On est tout de même bien loin de la direction annoncée, d'une véritable réflexion sur l'humanité possible d'un cyborg : vous le verrez dans la scène finale sur le toit, durant laquelle Murphy dépasse, par la magie de l'amour et de l'héroïsme, sa condition d'homme programmé pour résoudre le scénario et se débarrasser, enfin, d'un Bruce Wayne en pleine déchéance. Robocop manque de rigueur, d'application : on sent que, fait trop vite et sans forcément de conviction (comment en avoir avec le mouvement de masse lancé contre sa seule existence?), le résultat est à des années lumières de ce qu'il aurait du être.
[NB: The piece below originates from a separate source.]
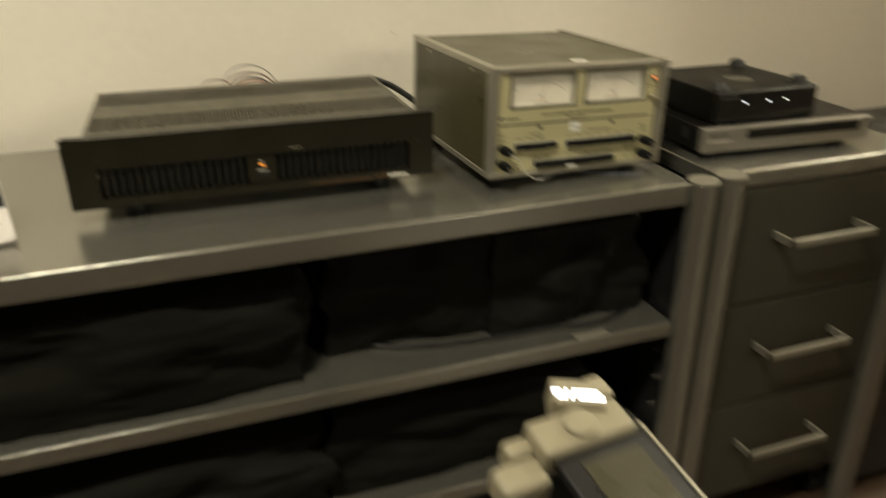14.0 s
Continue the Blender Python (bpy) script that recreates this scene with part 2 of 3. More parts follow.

Vendu comme une critique du système hollywoodien, il épouse les travers de sa critique en se tournant presque uniquement vers un cinéma de divertissement grand public sans aucune personnalité, et n'aborde pas le quart de ce qu'il devait dénoncer. Trop ambitieux pour un film de si courte durée, il aurait soit mérité d'être en deux parties, soit de durer plus longtemps. On retiendra cependant le manque de charisme du casting total, la palme revenant au vide du visage de Joel Kinnaman, catastrophique en comparaison de Peter Weller. La dernière phrase, et la volonté de détruire toute propagande américaine, restent suffisamment savoureuses pour garder un bon souvenir de cette oeuvre maladroite qui voulait trop faire.


Une suite serait primordiale pour organiser le bordel de ce nouvel univers. Puisse Neil Blongkamp bien faire les choses.